This is a class blog run by Dr. Carolina Acosta-Alzuru and her students in the course "Telenovelas, Culture and Society" at the University of Georgia during Spring 2011

Friday, April 8, 2011

Disabilites on TV shows

Good job to Leonardo Padron on his inclusion in some of his telenovelas of disabilities. A recent study found that at least among American tv shows, there was a very small percent of characters with a disability, which doesn't at all portray the reality of one in eight people having some disability.

Padron has in several novelas included main characters with disabilities and realistically these characters don't magically get healed in the end. In his most recent, La Mujer Perfecta, the protagonist, Micaela suffers from Aspergers Syndrome which is a form of Autism. He infused the show with depictions of real life issues and struggles that people with this syndrome face, infusing awareness raising information with entertainment. Another show he did this with was Ciudad Bendita, where the main character, Bendita Sanchez suffers from a limp.

The article on the Inclusion in the Arts & Media of People with Disabilities website focused more on how actors and actresses with disabilities are not hired for major tv network shows but also mentions the small minority of characters with them. I think that if shows can powerfully hold an audience like novelas can, that the writers should use this to help inform people about the world around them. Although, for some tv shows are an escape from the sad realities of things like disabilities, I commend Padron for his efforts to help raise awareness of disabilities and diseases.

The article was published last September in preparation for October which is National Disability Employment Awareness Month:


  1. I think its pretty special that Micaela suffers from Aspergers Syndrome in La Mujer Perfecta. Every once in a while we can see shows trying to include a character with a disability to make the audience feel a certain way, but in this case its really an indepth look on how a person with Aspergers sees the world in everyday life. i rather see that then the overused "kid in a wheelchair," which directors hardly elaborate on or a gorgeous girl with a "limp," which honestly is nothing compared to living with a sort of mental disability.

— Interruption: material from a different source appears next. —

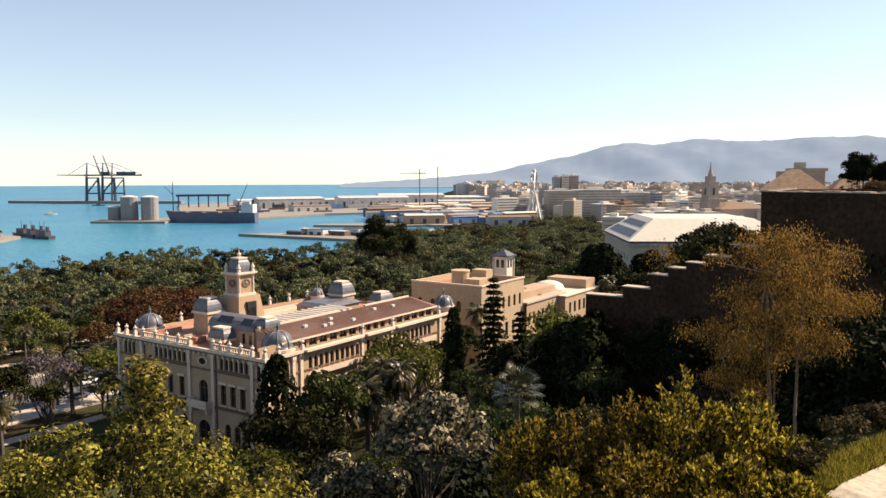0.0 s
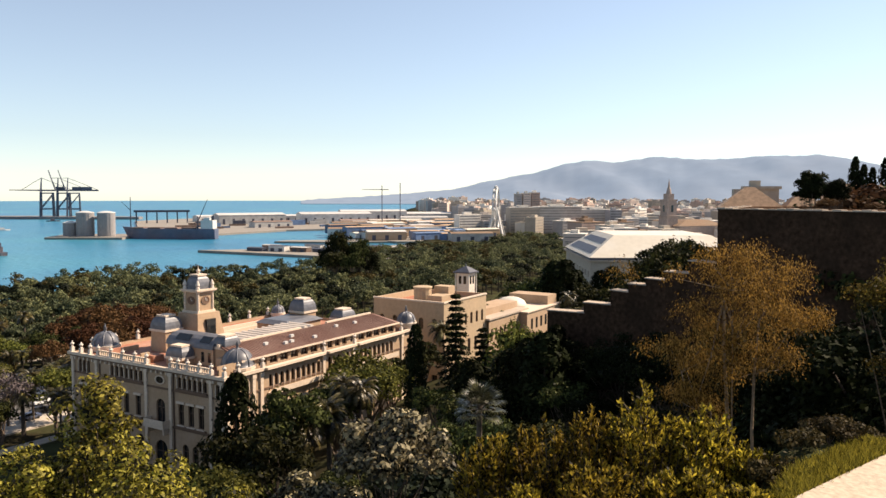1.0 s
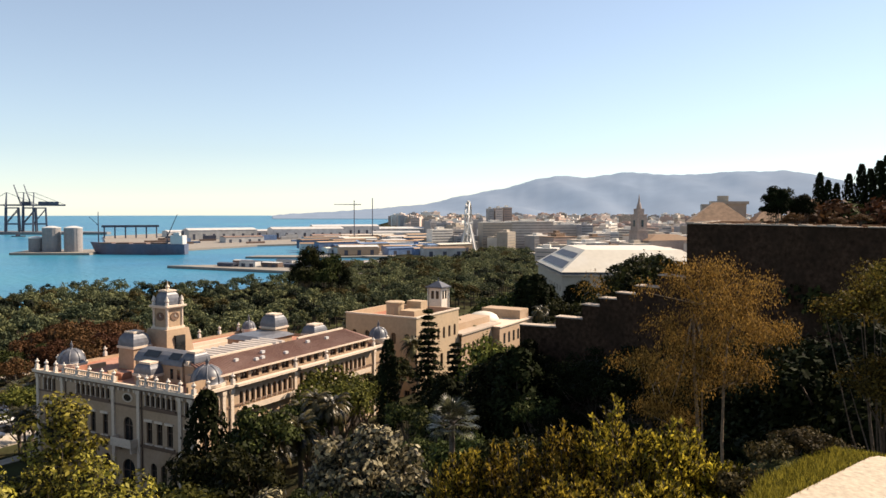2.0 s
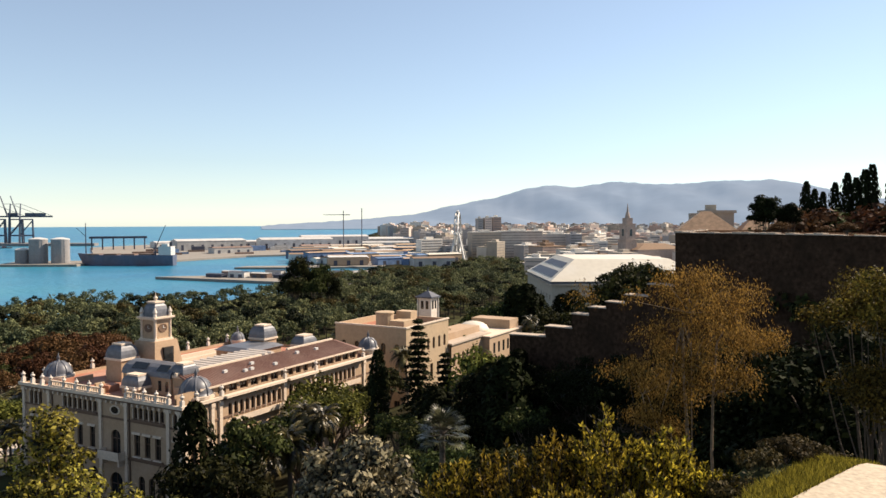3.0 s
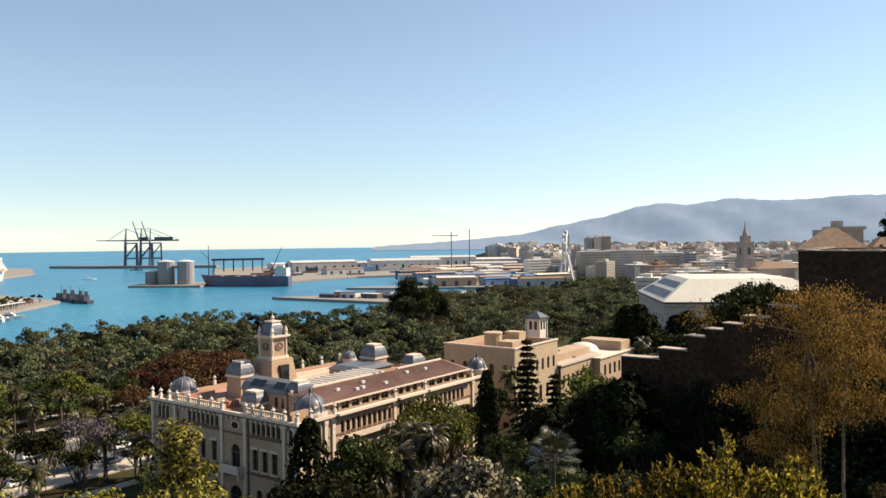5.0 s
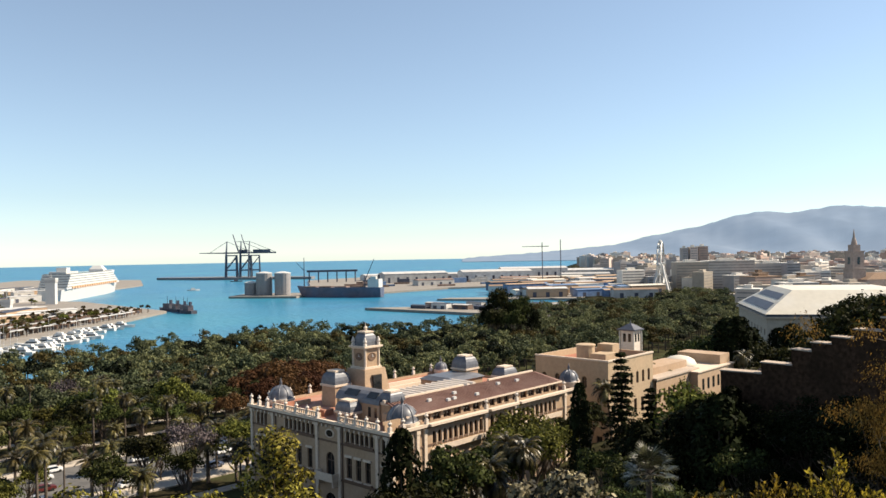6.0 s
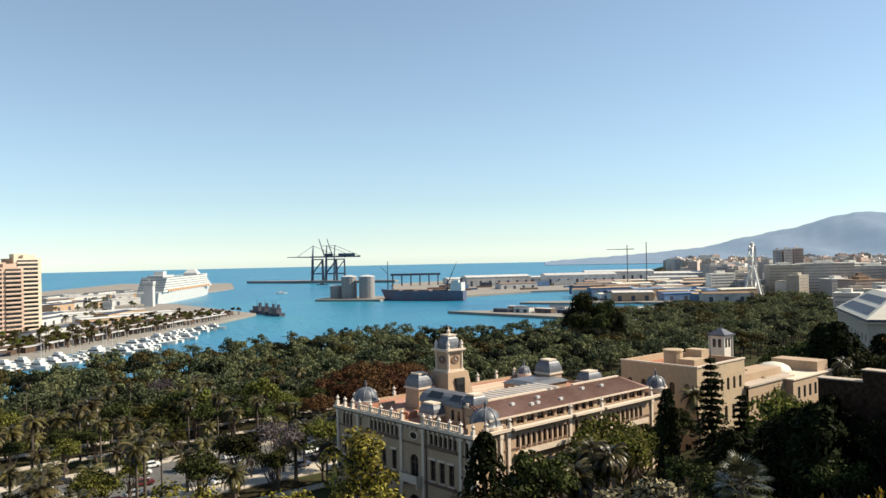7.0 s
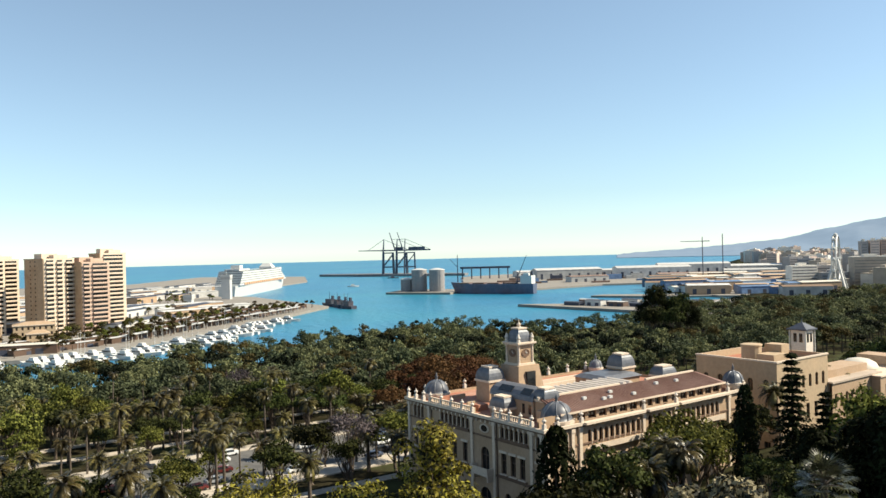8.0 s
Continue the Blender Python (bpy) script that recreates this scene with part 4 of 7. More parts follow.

  2. I agree with you, Melanie. I think it's really great that Leonardo Padron is trying to make some points and send messages to the audience through his writing of telenovelas. Like Dr. A said, although the public doesn't always get exactly what the writer is trying to say, at least if various writers bring to light specific issues like autism or breast cancer, the audience is receiving images of what can happen in real life. I think it would be very interesting to see the reactions of viewers if there was a character that had Tourettes Syndrome. Perhaps that will appear in a future telenovela!

  3. I have a lot more respect for Padrón for spotlighting individuals with disabilities after I took an alternative spring break to serve some individuals with intellectual disabilities in Philadelphia last month.
    The lack of portrayal of these individuals in TV directly parallels their lack of recognition in our society. Some of the stories I heard on the trip about their hardships and the lack of respect people show for people just because of a disability was truly heartbreaking.
    Luckily, there are institutions just like the one my team served at that are working hard every day for the inclusion of individuals with disabilities in society -- because in the end, we're all people. By the end of my trip, I was no longer serving "individuals with intellectual disabilities." I was serving people.
    Kudos to Padrón for stepping out and advocating for the inclusion of EVERYONE in our world.

  4. This comment has been removed by the author.

  5. Leonardo Padrón definitely deserves all the accolades he has received for the attention he has brought to Aspergers Syndrome. He humanized a topic that many people were uninformed about. Through Micaela's character he showed how people with Aspergers are just as normal as you and I, and I loved that message. Especially with the finale episode with her daughter- I really thought that was one of the most touching scene's I've ever witnessed! I could talk about how much I love Padrón's impeccable writing for days.